As for spanning vector space V, let's say that $a_1u+a_2w+a_3v$ can represent any vector in V by definition. Then $a_1u$ can be written in terms of the "basis" we are trying to prove as $a_1(u+v+w)-a_1(v+w)$, $a_2w$ as simply $a_2w$, and $a_3v$ as $a_3(v+w)-a_3w$.

Look ok minus the missing part which I need help on?
Your argument for spanning looks solid to me.

To prove independence, I think this is what you want to do:

Independent:

Show that the only solution to $\alpha (u + v + w) + \beta (v + w) + \gamma w = 0$ is $\alpha = \beta = \gamma = 0$.
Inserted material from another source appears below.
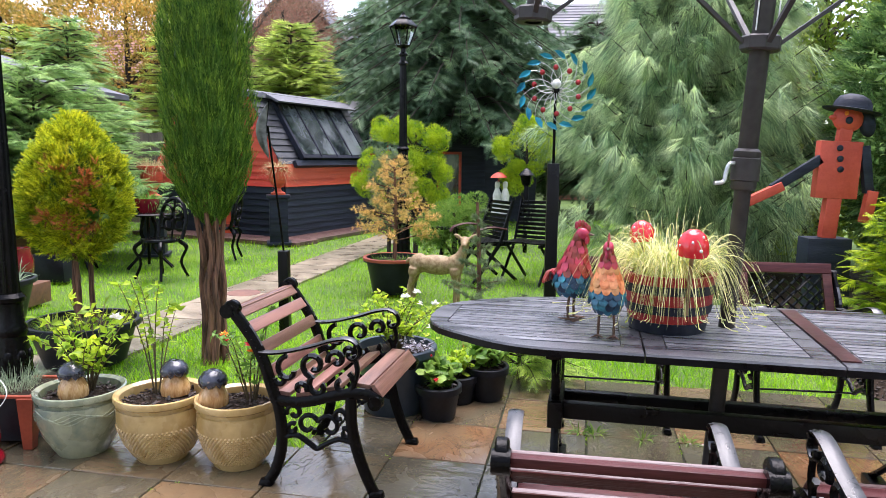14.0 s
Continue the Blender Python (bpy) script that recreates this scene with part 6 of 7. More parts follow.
def shed_point(l, g, z):
    """l along the long side, g along the gable, from the near corner."""
    return SC + SL * l + SG * g + Vector((0, 0, z))


def board(parent, name, a, b, z0, z1, out, material, thick=0.020, tilt=0.020):
    """A lapped board from a to b, its lower edge proud."""
    bm = bmesh.new()
    o0, o1 = out * (thick + tilt), out * thick
    va = [a + Vector((0, 0, z0)) + o0, b + Vector((0, 0, z0)) + o0, b + Vector((0, 0, z1)) + o1, a + Vector((0, 0, z1)) + o1]
    vb = [a + Vector((0, 0, z0)), b + Vector((0, 0, z0)), b + Vector((0, 0, z1)), a + Vector((0, 0, z1))]
    p, q = [bm.verts.new(v) for v in va], [bm.verts.new(v) for v in vb]
    bm.faces.new(p)
    bm.faces.new(q[::-1])
    for i in range(4):
        bm.faces.new((p[i], q[i], q[(i + 1) % 4], p[(i + 1) % 4]))
    return part(name, bm, material, parent, smooth=False)


# core walls, so that nothing shows through the laps
bm = bmesh.new()
prof = [(0.0, 0.0), (SW, 0.0), (SW, ZE), (SW - CUT, ZT), (CUT, ZT), (0.0, ZE)]
va, vb = [bm.verts.new(shed_point(0, g_, z)) for g_, z in prof], [bm.verts.new(shed_point(SLEN, g_, z)) for g_, z in prof]
bm.faces.new(va)
bm.faces.new(vb[::-1])
for i in range(6):
    bm.faces.new((va[i], vb[i], vb[(i + 1) % 6], va[(i + 1) % 6]))
part("inner_shell", bm, M_SHEDBLK, shed, smooth=False)
NB = 8
for k in range(NB):
    z0, z1 = ZB * k / NB, ZB * (k + 1) / NB
    board(shed, "board", shed_point(0, 0, 0), shed_point(SLEN, 0, 0), z0, z1 + 0.01, -SG, M_SHEDBLK)
    board(shed, "board", shed_point(0, 0, 0), shed_point(0, SW, 0), z0, z1 + 0.01, -SL, M_SHEDBLK)
for k in range(3):
    z0, z1 = ZB + (ZE - ZB) * k / 3, ZB + (ZE - ZB) * (k + 1) / 3
    board(shed, "red_board", shed_point(0, 0, 0), shed_point(SLEN, 0, 0), z0, z1 + 0.01, -SG, M_SHEDRED, 0.026)
for k in range(13):
    z0 = ZB + (ZT - ZB) * k / 13
    z1 = ZB + (ZT - ZB) * (k + 1) / 13
    zm = max(z0, z1 - 0.01)
    cut = 0.0 if zm <= ZE else CUT * (zm - ZE) / (ZT - ZE)
    board(shed, "red_board", shed_point(0, cut, 0), shed_point(0, SW - cut, 0), z0, z1 + 0.006, -SL, M_SHEDRED)
# slanting roof boards on the long side, with the glazed part left for the window
N_ROOF = 11
roof_out = (-SG * (ZT - ZE) + Vector((0, 0, CUT))).normalized()
for k in range(N_ROOF):
    t0, t1 = k / N_ROOF, (k + 1) / N_ROOF
    bm = bmesh.new()
    q = []
    for t, lift in ((t0, 0.035), (t1 + 0.02, 0.012)):
        for l in (-0.10, SLEN + 0.08):
            q.append(shed_point(l, CUT * t, ZE + (ZT - ZE) * t) + roof_out * lift)
    r = [v - roof_out * 0.012 for v in q]
    va, vb = [bm.verts.new(q[i]) for i in (0, 1, 3, 2)], [bm.verts.new(r[i]) for i in (0, 1, 3, 2)]
    bm.faces.new(va)
    bm.faces.new(vb[::-1])
    for i in range(4):
        bm.faces.new((va[i], vb[i], vb[(i + 1) % 4], va[(i + 1) % 4]))
    part("roof_board", bm, M_ROOFSL, shed, smooth=False)
# cap of the roof
bm = bmesh.new()
cap = [(CUT - 0.12, ZT - 0.03), (CUT - 0.10, ZT + 0.05), (SW / 2, ZT + 0.20), (SW - CUT + 0.10, ZT + 0.05), (SW - CUT + 0.12, ZT - 0.03)]
va, vb = [bm.verts.new(shed_point(-0.14, g_, z)) for g_, z in cap], [bm.verts.new(shed_point(SLEN + 0.10, g_, z)) for g_, z in cap]
bm.faces.new(va)
bm.faces.new(vb[::-1])
for i in range(5):
    bm.faces.new((va[i], vb[i], vb[(i + 1) % 5], va[(i + 1) % 5]))
part("roof_cap", bm, M_FELTD, shed, smooth=False)


def slant(l, t, lift):
    return shed_point(l, CUT * t, ZE + (ZT - ZE) * t) + roof_out * lift


# hinged window on the slope, under a felt hood
win = bmesh.new()
W0, W1 = 0.42, 2.48


def slab_between(bm, a, b, c, d, n, depth):
    q = [a, b, c, d]
    va, vb = [bm.verts.new(v) for v in q], [bm.verts.new(v - n * depth) for v in q]
    bm.faces.new(va)
    bm.faces.new(vb[::-1])
    for i in range(4):
        bm.faces.new((va[i], vb[i], vb[(i + 1) % 4], va[(i + 1) % 4]))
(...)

$\alpha (u + v + w) + \beta (v + w) + \gamma w = 0$

$\Rightarrow \alpha u + (\alpha + \beta) v + (\alpha + \beta + \gamma ) w = 0$.

Since u, v and w are a basis it follows that

$\alpha = 0$ ... (1)

$\alpha + \beta = 0$ ... (2)

$\alpha + \beta + \gamma = 0$ ... (3)

The solution to equations (1), (2) and (3) is clearly $\alpha = \beta = \gamma = 0$ and so independence is proved.